Source data
◇ ◇ ◇ ◇ ◇

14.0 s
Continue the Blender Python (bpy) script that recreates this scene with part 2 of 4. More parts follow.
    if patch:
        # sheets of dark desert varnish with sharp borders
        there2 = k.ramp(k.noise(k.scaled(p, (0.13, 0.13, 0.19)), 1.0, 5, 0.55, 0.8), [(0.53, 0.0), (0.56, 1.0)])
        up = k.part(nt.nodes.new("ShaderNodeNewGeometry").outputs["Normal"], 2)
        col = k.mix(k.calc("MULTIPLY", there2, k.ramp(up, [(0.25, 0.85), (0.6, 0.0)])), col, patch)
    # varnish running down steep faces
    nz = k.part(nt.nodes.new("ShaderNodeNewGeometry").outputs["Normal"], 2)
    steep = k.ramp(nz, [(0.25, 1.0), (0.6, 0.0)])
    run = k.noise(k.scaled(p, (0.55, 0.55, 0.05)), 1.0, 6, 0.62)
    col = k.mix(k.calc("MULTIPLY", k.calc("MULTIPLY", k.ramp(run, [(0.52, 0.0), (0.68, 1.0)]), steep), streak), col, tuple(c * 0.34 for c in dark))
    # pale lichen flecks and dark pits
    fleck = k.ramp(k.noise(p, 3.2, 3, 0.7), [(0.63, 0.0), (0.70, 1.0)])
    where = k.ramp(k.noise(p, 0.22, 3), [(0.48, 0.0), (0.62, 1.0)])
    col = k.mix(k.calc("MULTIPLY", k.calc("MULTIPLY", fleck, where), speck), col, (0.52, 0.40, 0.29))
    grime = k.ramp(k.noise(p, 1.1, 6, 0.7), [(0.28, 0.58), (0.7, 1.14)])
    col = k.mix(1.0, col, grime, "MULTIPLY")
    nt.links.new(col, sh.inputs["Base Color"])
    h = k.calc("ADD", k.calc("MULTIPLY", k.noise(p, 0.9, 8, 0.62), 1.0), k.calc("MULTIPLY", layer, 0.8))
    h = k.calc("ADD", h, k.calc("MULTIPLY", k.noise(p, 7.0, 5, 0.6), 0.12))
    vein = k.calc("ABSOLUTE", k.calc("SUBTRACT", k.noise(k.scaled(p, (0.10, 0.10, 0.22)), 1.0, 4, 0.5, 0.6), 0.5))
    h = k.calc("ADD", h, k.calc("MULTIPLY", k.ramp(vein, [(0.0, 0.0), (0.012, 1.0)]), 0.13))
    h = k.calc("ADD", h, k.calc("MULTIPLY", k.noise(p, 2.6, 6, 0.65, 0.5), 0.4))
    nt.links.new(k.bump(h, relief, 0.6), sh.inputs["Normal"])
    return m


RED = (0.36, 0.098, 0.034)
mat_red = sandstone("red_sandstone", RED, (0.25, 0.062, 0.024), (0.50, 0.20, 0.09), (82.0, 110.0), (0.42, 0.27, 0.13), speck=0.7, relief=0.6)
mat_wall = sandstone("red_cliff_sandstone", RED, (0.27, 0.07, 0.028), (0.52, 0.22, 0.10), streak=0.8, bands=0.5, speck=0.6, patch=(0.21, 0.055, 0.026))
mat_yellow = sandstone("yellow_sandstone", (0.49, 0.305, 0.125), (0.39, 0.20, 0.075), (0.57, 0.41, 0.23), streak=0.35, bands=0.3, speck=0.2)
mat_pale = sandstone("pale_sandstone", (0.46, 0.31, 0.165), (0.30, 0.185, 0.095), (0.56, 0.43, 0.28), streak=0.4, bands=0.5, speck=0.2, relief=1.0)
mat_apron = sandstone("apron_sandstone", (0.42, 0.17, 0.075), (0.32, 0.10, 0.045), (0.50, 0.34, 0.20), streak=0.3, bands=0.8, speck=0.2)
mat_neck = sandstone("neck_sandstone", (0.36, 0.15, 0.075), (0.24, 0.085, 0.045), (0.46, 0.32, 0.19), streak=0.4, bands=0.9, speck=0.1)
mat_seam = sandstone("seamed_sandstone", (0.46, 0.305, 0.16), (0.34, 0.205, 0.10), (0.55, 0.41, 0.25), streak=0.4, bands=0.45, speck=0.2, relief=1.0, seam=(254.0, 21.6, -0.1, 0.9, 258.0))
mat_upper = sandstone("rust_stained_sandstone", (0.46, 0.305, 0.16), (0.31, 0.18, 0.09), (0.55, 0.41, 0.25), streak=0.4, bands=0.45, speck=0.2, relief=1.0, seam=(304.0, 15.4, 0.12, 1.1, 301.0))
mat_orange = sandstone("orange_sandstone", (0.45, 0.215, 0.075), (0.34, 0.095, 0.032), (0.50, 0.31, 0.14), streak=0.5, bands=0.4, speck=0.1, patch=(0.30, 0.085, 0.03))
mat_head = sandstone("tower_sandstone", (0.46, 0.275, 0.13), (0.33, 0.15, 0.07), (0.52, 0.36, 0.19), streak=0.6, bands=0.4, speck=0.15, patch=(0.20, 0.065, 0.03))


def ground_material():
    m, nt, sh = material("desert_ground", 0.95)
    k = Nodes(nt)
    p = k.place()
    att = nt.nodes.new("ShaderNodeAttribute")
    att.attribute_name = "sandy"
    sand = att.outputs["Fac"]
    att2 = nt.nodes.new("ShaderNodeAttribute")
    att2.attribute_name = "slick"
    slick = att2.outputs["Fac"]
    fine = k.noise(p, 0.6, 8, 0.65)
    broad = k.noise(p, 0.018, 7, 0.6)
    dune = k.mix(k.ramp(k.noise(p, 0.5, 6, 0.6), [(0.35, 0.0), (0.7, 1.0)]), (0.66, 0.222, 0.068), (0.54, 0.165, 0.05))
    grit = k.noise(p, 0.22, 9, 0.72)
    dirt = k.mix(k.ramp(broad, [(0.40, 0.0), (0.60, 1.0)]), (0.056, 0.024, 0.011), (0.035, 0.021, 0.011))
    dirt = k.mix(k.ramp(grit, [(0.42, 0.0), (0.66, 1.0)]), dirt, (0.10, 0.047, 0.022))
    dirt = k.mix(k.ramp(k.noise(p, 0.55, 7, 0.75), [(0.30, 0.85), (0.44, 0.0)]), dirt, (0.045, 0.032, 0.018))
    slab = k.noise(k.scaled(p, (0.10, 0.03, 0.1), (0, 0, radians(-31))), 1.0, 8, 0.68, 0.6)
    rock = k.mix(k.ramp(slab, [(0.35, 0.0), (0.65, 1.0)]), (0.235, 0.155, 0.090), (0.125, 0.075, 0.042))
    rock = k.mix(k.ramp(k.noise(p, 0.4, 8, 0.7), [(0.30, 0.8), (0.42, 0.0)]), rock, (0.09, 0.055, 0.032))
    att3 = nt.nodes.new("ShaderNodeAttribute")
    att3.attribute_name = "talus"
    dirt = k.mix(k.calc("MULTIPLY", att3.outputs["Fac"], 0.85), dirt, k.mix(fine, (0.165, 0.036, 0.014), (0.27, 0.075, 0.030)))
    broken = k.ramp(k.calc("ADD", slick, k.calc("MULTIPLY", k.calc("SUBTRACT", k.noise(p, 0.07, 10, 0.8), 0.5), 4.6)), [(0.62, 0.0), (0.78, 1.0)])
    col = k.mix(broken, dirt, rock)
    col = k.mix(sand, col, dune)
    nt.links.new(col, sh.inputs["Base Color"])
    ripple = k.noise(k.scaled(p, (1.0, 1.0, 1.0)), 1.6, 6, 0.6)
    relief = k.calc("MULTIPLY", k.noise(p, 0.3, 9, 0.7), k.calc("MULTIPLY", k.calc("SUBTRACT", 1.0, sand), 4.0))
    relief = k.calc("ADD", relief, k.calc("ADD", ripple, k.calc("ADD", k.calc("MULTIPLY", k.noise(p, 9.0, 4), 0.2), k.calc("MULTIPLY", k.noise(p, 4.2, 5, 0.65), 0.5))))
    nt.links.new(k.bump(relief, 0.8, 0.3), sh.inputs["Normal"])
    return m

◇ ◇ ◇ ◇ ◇

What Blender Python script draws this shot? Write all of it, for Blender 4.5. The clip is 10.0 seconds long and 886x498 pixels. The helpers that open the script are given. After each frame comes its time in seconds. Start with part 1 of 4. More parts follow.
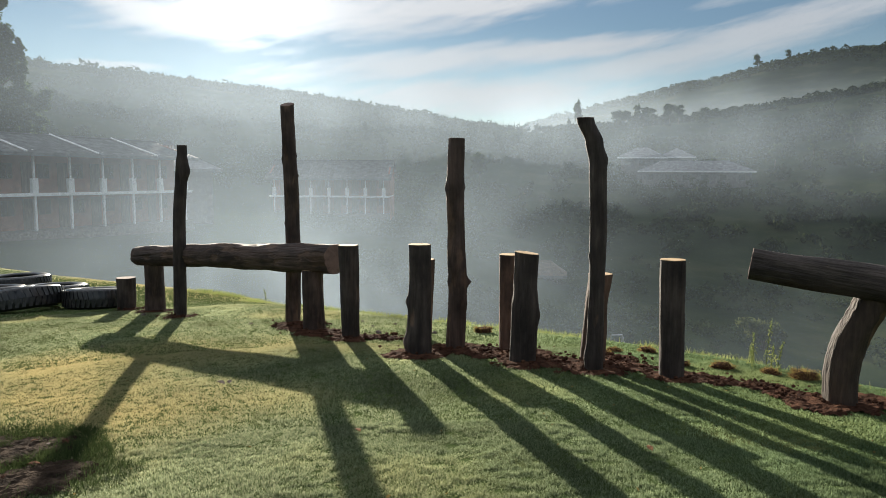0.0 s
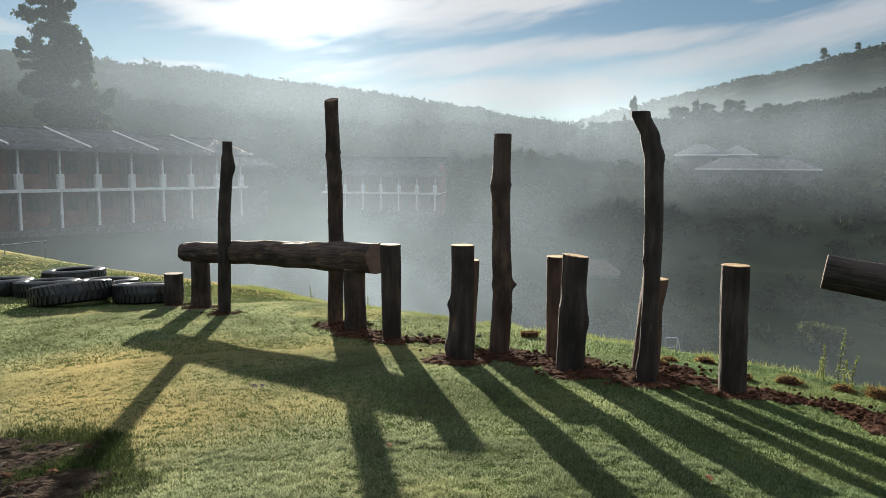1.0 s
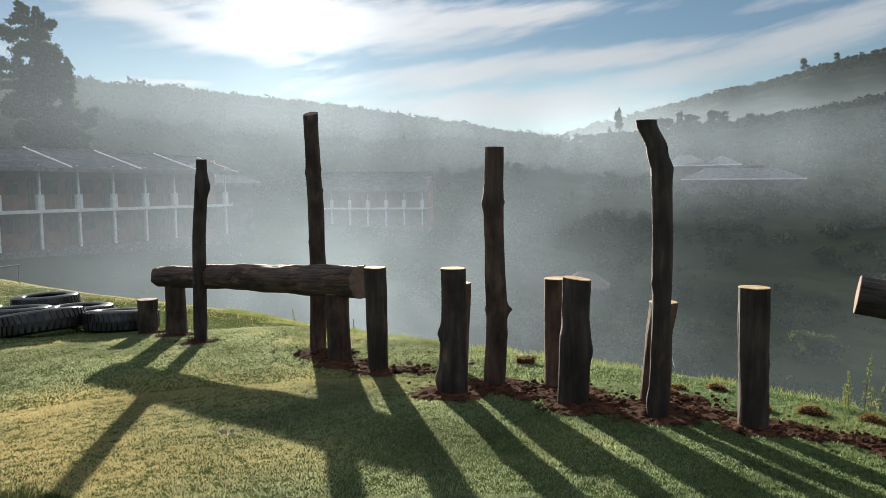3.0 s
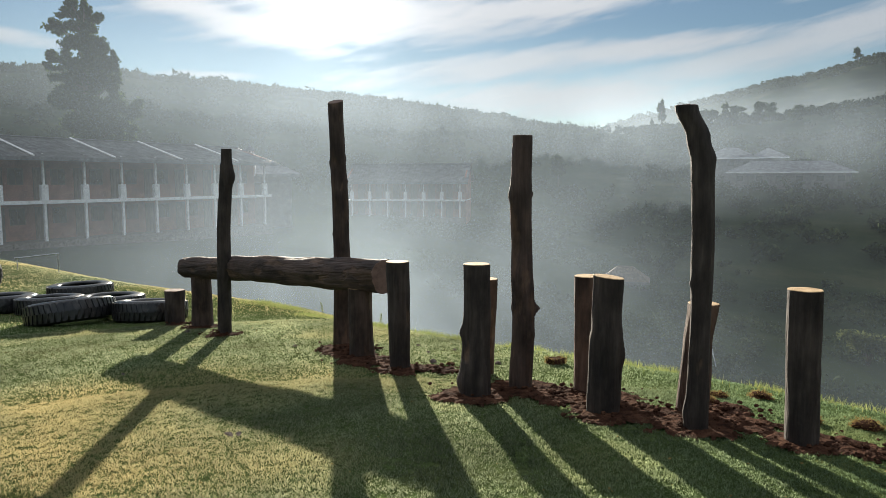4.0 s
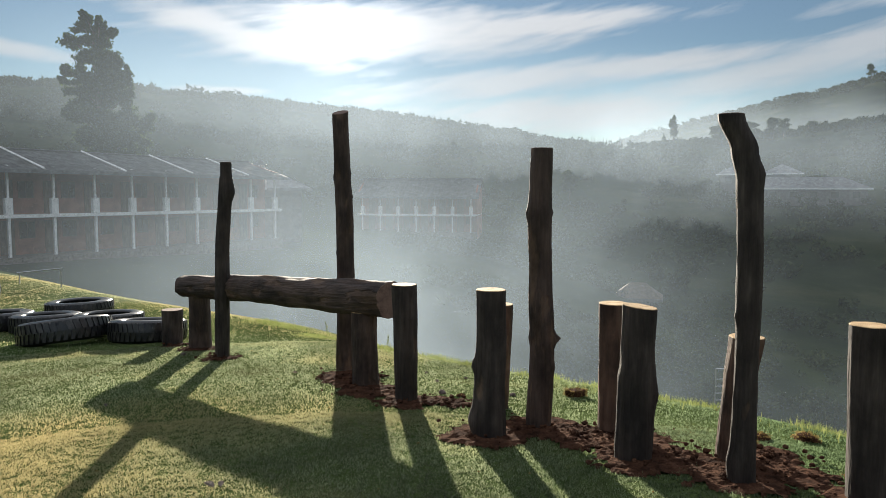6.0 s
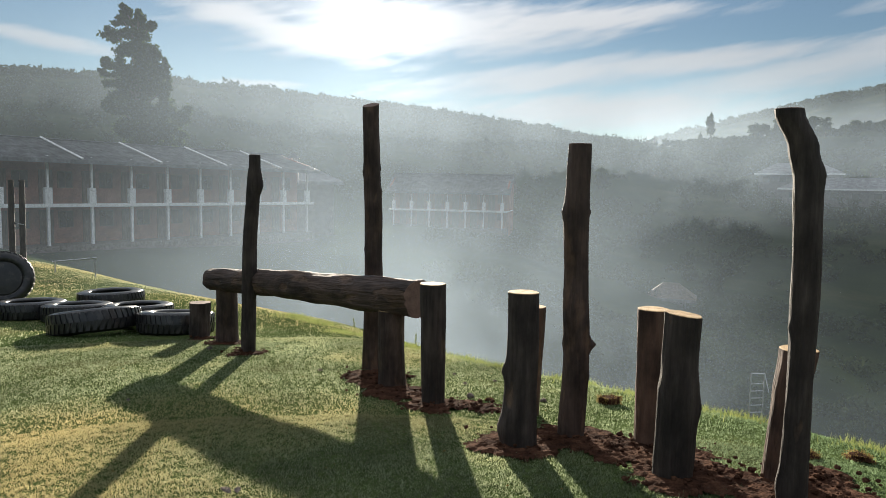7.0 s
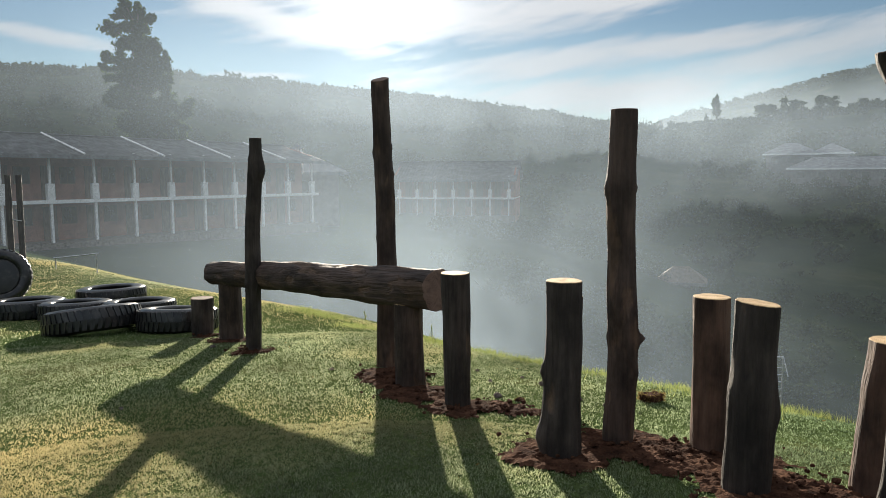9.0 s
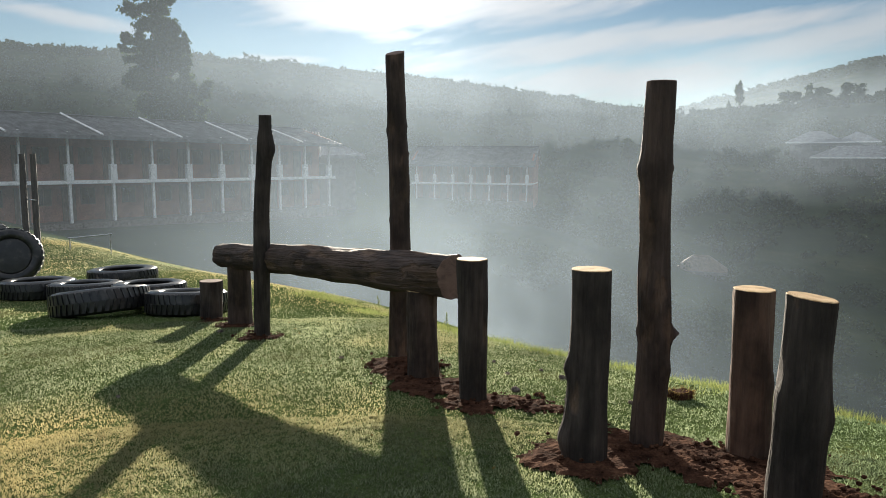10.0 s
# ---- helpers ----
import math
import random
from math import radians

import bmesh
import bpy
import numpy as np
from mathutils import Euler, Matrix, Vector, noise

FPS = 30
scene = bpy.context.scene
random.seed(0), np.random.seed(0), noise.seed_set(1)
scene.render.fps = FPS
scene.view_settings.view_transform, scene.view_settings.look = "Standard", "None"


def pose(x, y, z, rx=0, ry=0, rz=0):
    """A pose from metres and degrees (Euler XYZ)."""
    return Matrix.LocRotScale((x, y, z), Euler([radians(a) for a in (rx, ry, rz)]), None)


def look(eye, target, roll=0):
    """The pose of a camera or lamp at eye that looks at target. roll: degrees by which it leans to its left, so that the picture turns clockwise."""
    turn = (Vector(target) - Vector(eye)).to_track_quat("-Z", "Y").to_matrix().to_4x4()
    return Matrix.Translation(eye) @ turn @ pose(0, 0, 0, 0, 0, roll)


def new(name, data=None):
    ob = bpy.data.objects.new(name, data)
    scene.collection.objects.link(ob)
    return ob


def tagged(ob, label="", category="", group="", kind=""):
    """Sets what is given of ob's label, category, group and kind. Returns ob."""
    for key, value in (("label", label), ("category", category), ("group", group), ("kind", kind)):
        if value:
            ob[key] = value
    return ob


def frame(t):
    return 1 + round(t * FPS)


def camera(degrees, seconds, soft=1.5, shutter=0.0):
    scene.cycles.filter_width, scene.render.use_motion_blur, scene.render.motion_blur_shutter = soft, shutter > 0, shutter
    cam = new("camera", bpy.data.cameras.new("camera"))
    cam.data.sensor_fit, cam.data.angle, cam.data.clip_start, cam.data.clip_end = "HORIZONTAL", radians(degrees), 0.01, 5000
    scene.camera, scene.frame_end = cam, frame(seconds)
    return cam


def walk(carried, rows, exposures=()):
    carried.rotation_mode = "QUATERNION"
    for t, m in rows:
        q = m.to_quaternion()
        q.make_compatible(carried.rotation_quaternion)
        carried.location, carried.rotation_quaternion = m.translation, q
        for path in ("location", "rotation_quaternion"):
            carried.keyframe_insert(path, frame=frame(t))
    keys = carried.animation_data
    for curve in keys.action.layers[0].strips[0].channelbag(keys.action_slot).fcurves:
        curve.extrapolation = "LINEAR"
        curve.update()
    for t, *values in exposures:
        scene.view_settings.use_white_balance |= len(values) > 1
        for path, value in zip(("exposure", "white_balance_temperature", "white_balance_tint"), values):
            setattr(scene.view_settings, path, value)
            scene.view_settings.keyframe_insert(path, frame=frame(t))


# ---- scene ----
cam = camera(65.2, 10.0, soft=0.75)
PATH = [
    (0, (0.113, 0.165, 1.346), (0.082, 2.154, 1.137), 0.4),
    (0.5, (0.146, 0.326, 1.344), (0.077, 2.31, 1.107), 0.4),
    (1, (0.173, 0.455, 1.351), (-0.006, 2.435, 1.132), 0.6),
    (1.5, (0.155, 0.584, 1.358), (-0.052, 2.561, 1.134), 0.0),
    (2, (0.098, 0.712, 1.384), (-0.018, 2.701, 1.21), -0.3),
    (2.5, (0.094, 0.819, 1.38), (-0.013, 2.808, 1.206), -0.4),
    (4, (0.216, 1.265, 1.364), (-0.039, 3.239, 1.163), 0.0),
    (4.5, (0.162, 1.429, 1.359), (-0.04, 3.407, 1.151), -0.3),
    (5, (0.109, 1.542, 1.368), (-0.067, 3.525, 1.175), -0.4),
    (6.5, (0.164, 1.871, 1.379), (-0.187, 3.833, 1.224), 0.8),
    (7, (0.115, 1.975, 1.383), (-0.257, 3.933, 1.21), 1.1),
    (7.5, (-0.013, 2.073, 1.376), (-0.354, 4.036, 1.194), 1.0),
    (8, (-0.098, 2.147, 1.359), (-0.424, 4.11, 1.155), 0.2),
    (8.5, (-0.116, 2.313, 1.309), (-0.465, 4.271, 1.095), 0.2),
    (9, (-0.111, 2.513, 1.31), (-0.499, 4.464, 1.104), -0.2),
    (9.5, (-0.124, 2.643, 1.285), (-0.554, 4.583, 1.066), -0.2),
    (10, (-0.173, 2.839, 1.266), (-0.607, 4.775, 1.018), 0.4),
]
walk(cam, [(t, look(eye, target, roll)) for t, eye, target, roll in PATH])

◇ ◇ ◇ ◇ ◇

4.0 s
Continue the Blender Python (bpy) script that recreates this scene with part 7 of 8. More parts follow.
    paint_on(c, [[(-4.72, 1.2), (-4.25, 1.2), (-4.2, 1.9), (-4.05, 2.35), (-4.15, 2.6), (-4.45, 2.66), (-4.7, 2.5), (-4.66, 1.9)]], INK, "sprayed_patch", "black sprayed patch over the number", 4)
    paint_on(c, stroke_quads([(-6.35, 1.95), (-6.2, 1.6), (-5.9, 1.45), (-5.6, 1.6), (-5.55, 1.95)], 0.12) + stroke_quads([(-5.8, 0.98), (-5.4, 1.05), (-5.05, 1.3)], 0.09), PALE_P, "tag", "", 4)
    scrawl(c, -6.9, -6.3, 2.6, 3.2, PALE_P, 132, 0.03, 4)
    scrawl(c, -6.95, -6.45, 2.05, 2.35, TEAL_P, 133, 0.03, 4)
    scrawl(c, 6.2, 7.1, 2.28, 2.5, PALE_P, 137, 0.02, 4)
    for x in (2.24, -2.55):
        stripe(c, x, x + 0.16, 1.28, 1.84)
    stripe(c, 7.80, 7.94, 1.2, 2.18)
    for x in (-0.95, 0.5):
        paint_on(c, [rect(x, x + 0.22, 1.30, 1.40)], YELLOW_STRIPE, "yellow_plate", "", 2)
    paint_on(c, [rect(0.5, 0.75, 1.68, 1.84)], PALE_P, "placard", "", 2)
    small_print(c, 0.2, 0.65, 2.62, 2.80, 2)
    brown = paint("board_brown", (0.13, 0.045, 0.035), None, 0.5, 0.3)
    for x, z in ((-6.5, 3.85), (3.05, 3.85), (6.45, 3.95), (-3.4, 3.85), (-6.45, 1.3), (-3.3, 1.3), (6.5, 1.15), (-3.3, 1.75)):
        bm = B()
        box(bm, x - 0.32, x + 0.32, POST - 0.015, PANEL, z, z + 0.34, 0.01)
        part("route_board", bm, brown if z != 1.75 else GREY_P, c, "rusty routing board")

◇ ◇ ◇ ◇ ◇

> Instruction
Leave out the pictures and give again exactly the lines from the one with "What Blender Python" through the one with "return Matrix.LocRotScale((x, y, z), Euler([radians(a)", and no others.

> Response
What Blender Python script draws this shot? Write all of it, for Blender 4.5. The clip is 10.0 seconds long and 886x498 pixels. The helpers that open the script are given. After each frame comes its time in seconds. Start with part 1 of 4. More parts follow.
0.0 s
1.0 s
3.0 s
4.0 s
6.0 s
7.0 s
9.0 s
10.0 s
# ---- helpers ----
import math
import random
from math import radians

import bmesh
import bpy
import numpy as np
from mathutils import Euler, Matrix, Vector, noise

FPS = 30
scene = bpy.context.scene
random.seed(0), np.random.seed(0), noise.seed_set(1)
scene.render.fps = FPS
scene.view_settings.view_transform, scene.view_settings.look = "Standard", "None"


def pose(x, y, z, rx=0, ry=0, rz=0):
    """A pose from metres and degrees (Euler XYZ)."""
    return Matrix.LocRotScale((x, y, z), Euler([radians(a) for a in (rx, ry, rz)]), None)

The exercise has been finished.